(Photo by Amy Irvin/38 Photography)
Last week, we took a look at reasons to remain optimistic about this year’s Philadelphia Flyers. Despite being an obviously limited team, the Flyers are strong in several areas and could feasibly ride those strengths to a playoff birth.
This week, we are going to explore reasons to agree with the much more commonly voiced opinion that the Flyers are not a playoff team this year. Several barriers, only some of which are under their control, will stand between the Flyers and a postseason birth. Defensive limitations and strong opponents are amongst several reasons to think that this spring will find the Flyers on the outside looking in.
1. THE DEFENSIVE UNIT
Okay, this one was extremely obvious. Anybody who follows the team with even the slightest bit of regularity could tell you that the defensive unit will be the Flyers main drawback this year.
The unit features only one defenseman who has proven that he can serve in a top pairing role at the NHL level. That player is 37 years old. The consensus 2nd best defenseman on the roster has not played an NHL game yet in his career. Every other defenseman on the roster is arguably a bottom pairing guy on a contending team.
As you can clearly see below, the unit is extremely lacking when it comes to defensemen who can suppress shots.
Statistics via Puckalytics.com
At best, this unit is one that can maximize it’s offensive strengths while allowing a strong forward group to cover for it’s weaknesses. At worst, it’s a bottom 5 unit that will simply drag the team out of playoff contention entirely. “Able to be carried” is probably the nicest thing you’ll hear me say about the defensive unit this fall, and that doesn’t bode well for the Flyers.

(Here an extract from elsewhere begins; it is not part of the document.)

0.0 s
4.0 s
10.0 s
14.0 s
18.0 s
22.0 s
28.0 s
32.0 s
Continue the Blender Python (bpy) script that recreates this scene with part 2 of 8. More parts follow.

2. THE METROPOLITAN DIVISION
While the Flyers are seemingly icing a better group than they did when the puck dropped last October, it’s difficult to say that they’ve surpassed any of their Metropolitan Division opponents. The Pittsburgh Penguins added Phil Kessel and will be getting Olli Mattaa back. The Washington Capitals added TJ Oshie and Justin Williams to an already-strong roster. The Columbus Blue Jackets, who were one of the top teams in the NHL over the final few months last season, added Brandon Saad. Both the Rangers and Islanders are returning nearly every important piece from their strong rosters of last year.

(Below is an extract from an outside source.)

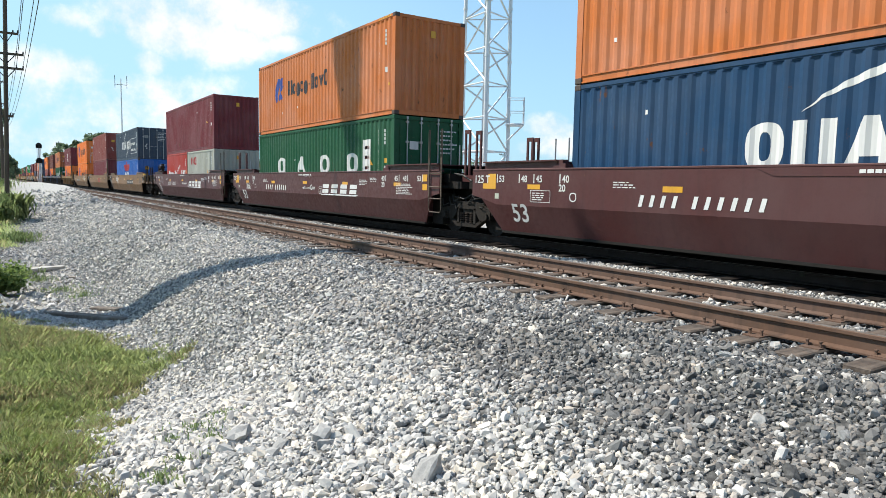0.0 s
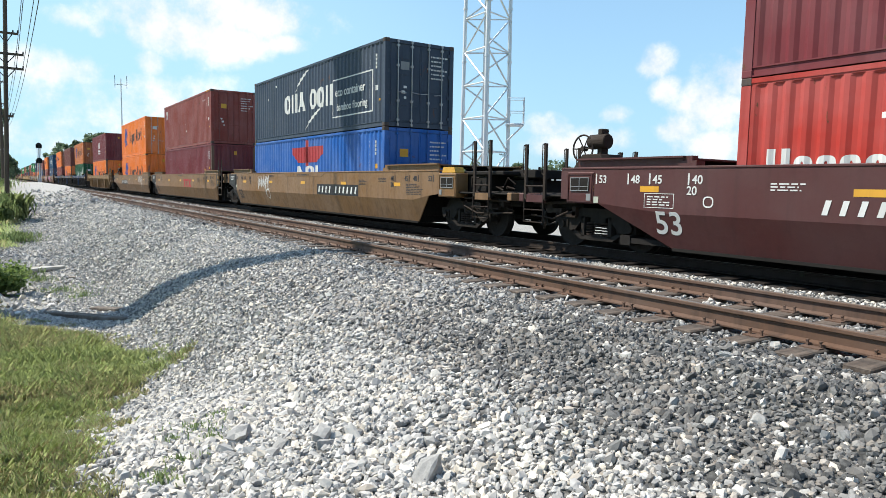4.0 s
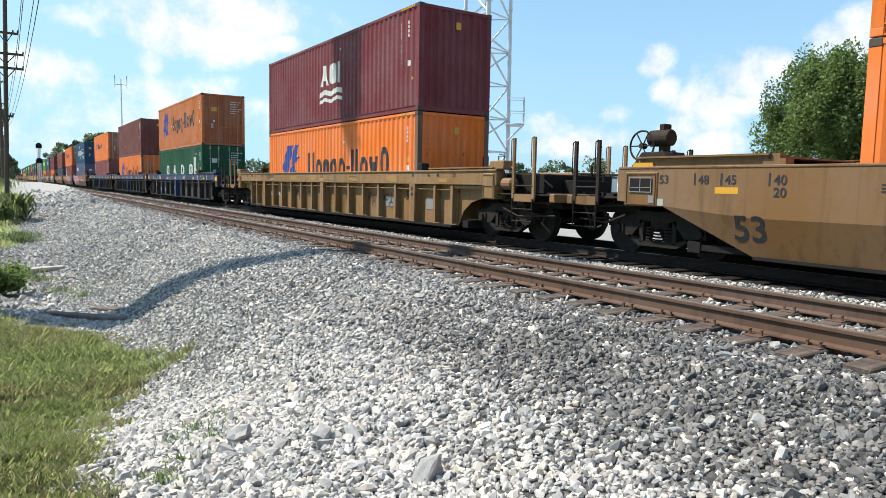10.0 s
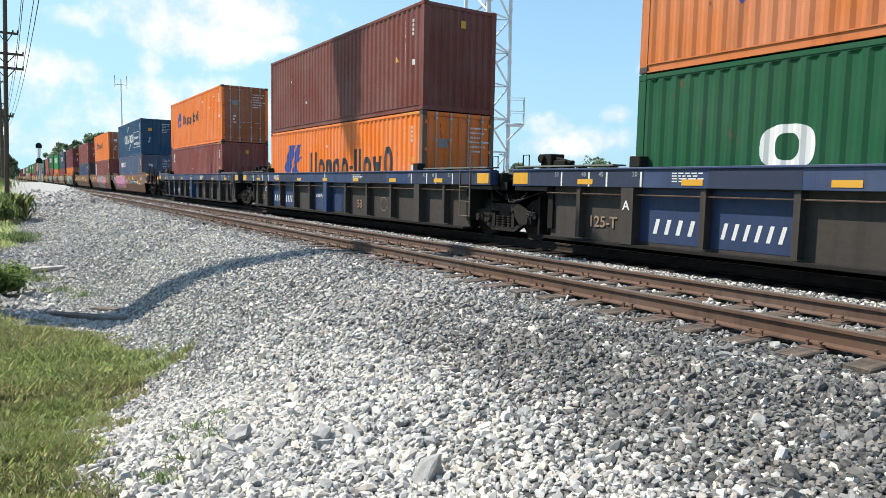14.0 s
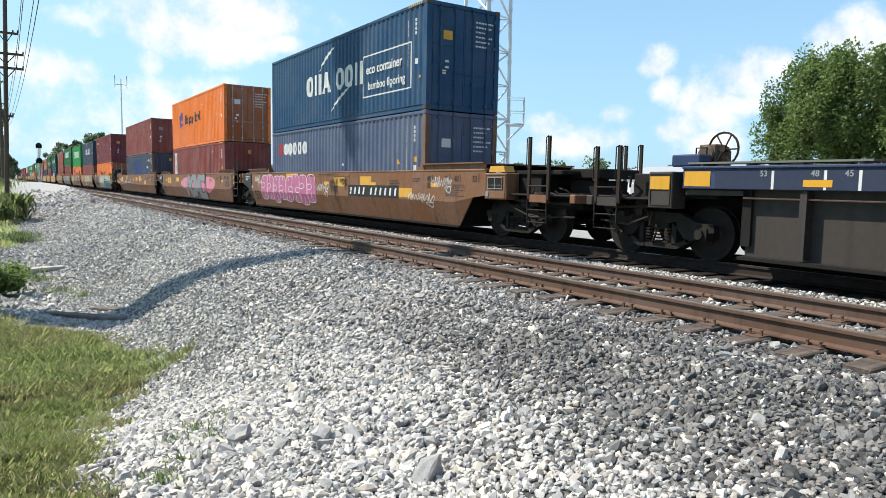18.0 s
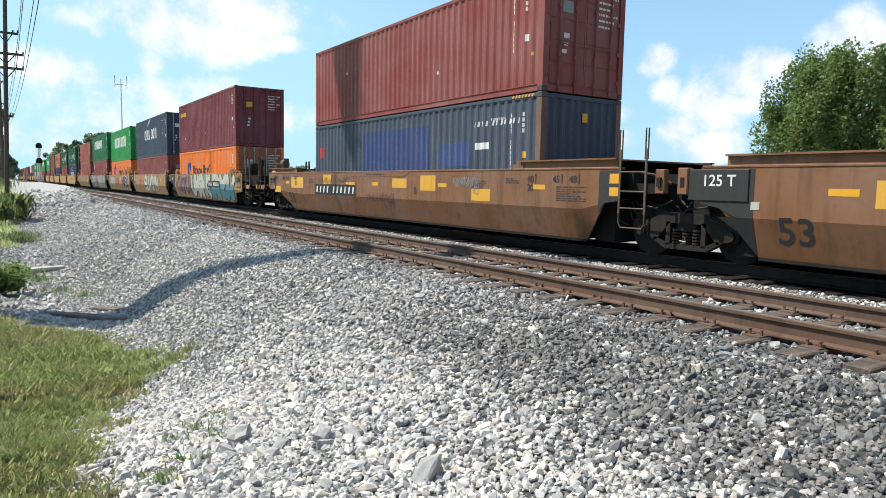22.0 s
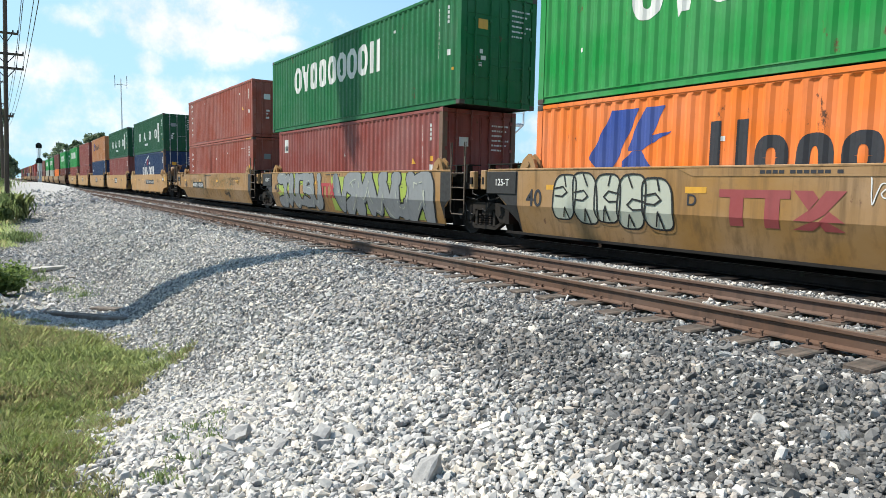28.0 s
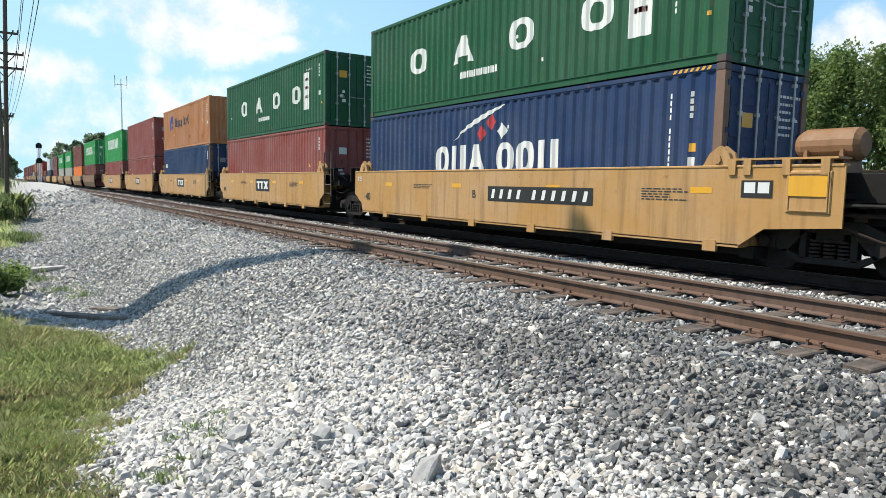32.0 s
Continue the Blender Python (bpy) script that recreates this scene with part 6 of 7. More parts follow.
        part("brake_gear_case", bm, M_LADDER, thing, "rusty housing on the car's end")
    elif kind == "S":
        bm = bmesh.new()
        if group == "yellow":
            slab(bm, -.5, -.72, -1.0, -.75, TOP + .1, TOP + .55)
            slab(bm, -.8, -1.25, -1.1, -.7, TOP + .13, TOP + .24)
            slab(bm, -1.4, -1.9, -1.15, -.6, TOP + .02, TOP + .2)
            tube(bm, (X(-.9), -.8, TOP + .32), (X(-1.3), -.8, TOP + .30), .09, 10)
            soften(bm, .015)
            part("brake_gear_case", bm, M_RIGGING, thing, "dark housing under the handbrake wheel")
            brake_wheel(thing, X(-.62), -1.08, TOP + .36, 62)
            return
        prism(bm, [(X(-.05), TOP + .02), (X(-1.0), TOP + .02), (X(-.75), TOP + .3), (X(-.3), TOP + .3)], -1.2, -.6)
        slab(bm, -.5, -.62, -1.0, -.8, TOP + .25, TOP + .8)
        tube(bm, (X(-.75), -.95, TOP + .55), (X(-.3), -.95, TOP + .55), .15, 12)
        soften(bm, .015)
        part("brake_gear_case", bm, M_RIGGING, thing, "dark housing under the handbrake wheel")
        brake_wheel(thing, X(-.2), -1.08, TOP + .42)


def num_plate(cx, z0, w, h, plate=True):
    """The car's number as plain bars, on a black panel or alone."""
    bars = block_word(cx - w / 2 + .05, cx + w / 2 - .05, z0 + h * .2, z0 + h * .8, "iiii iiiiii", .26)
    return ([([rect(cx - w / 2, cx + w / 2, z0, z0 + h)], M_BLACK, .0045)] if plate else []) + [(bars, M_WHITE, .0068)]


def decorate(unit, todo):
    thing, L, style = unit
    for item in todo:
        if item[0] == "poly":
            _, polys, material, off = item
            bm = bmesh.new()
            well_polys(bm, style, polys, off)
            tagged(part("graffiti", bm, material, thing), kind="stuff")
            continue
        strips, material, off = item
        many = len(pieces(strips)) > 14 or off > .0075 or any(len(g) > 2 for g in pieces(strips))
        for group in ([strips] if many else pieces(strips)):
            bm = bmesh.new()
            well_strips(bm, style, group, off)
            bmesh.ops.remove_doubles(bm, verts=bm.verts[:], dist=.0006)
            ob = part("painted_mark", bm, material, thing)
            if many:
                tagged(ob, kind="stuff")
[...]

It’s a huge improbability that the Flyers will finish on top of PIT, NYR, NYI or WSH. Even if they can finish on top of the Blue Jackets, they’ll have to also top the fourth team in the Atlantic Division, which will probably be Boston, Florida or Ottawa. It won’t be an easy task.
The Flyers did get marginally better this offseason, but I’m not sure they did quite enough to bridge the gap between themselves and the division’s top teams.

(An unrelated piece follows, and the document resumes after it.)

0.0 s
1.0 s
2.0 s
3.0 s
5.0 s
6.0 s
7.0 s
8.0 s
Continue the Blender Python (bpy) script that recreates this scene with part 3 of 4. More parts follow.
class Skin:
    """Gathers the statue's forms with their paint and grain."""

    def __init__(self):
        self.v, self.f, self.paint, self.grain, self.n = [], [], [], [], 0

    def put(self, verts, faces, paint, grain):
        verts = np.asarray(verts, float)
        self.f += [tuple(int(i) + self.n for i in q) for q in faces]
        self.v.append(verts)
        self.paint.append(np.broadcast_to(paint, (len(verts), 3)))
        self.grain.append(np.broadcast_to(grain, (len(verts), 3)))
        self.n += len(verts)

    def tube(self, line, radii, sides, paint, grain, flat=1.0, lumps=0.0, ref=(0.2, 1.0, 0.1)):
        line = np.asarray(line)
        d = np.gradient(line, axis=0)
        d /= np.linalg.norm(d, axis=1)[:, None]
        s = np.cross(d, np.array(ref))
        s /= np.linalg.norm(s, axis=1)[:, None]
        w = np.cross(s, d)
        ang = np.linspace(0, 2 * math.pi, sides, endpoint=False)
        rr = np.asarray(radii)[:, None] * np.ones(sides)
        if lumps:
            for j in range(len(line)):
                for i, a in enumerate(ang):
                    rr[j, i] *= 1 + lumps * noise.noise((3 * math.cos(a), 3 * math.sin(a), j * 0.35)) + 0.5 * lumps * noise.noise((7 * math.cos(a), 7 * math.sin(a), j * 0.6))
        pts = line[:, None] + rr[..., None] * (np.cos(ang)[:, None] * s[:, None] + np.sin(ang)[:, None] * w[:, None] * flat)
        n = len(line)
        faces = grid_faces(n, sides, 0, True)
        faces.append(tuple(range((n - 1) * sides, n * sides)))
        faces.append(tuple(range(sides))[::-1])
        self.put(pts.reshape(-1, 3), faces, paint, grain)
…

3. STEVE MASON WILL PROBABLY TAKE A STEP BACK
Last week, we discussed how the Flyers only real way into the postseason would be to ride strong goaltending and an elite power play unit. Steve Mason, who is coming off of a career best .928 save percentage, would obviously be a huge part of that.
The problem here is that we simply cannot expect Mason to achieve those numbers again. As elite as Mason was last season, the odds greatly favor him taking a step back towards his career averages. That certainly is not to say that Mason will be bad; Even his career averages have climbed to a respectable level over the past two seasons. It’s surely still a possibility that he will put up the same elite numbers he did last year. Chances are, however, that he will put up ‘average’ or ‘good’ numbers during a season when the Flyers will simply need better to sneak into the playoffs.
4. THE FLYERS ARE A GIROUX OR VORACEK INJURY AWAY FROM BEING E x t r e m e l y B a d
I’ve already established that the Flyers are a team who will need to really ride their strengths if they want to be in contention. Aside from Steve Mason, their biggest strengths come in the form of dual superstars Claude Giroux and Jakub Voracek. Both at even strength and on the power play, a huge amount of the Flyers’ offense ran through Giroux and Voracek last season. Only two duos in the NHL combined for more points. And they still came up short of a playoff birth.
Now pretend that one of those guys is out of the picture for a significant timeframe. Oof. The thought of the Flyers trying to contend without either Giroux or Voracek is shuddering.
Luckily this is a problem that the Flyers did not need to face last season. Giroux and Voracek played 163 out of 164 possible games between the two of them. Things went well for basically the entire season. While there’s no reason to expect either of them to get hurt this year, their health isn’t something that can be taken for granted. We saw what injuries did to a strong Blue Jackets team last season. When dealing with a limited and top-heavy roster, health becomes just one more star that has to align in order for them to be in the mix.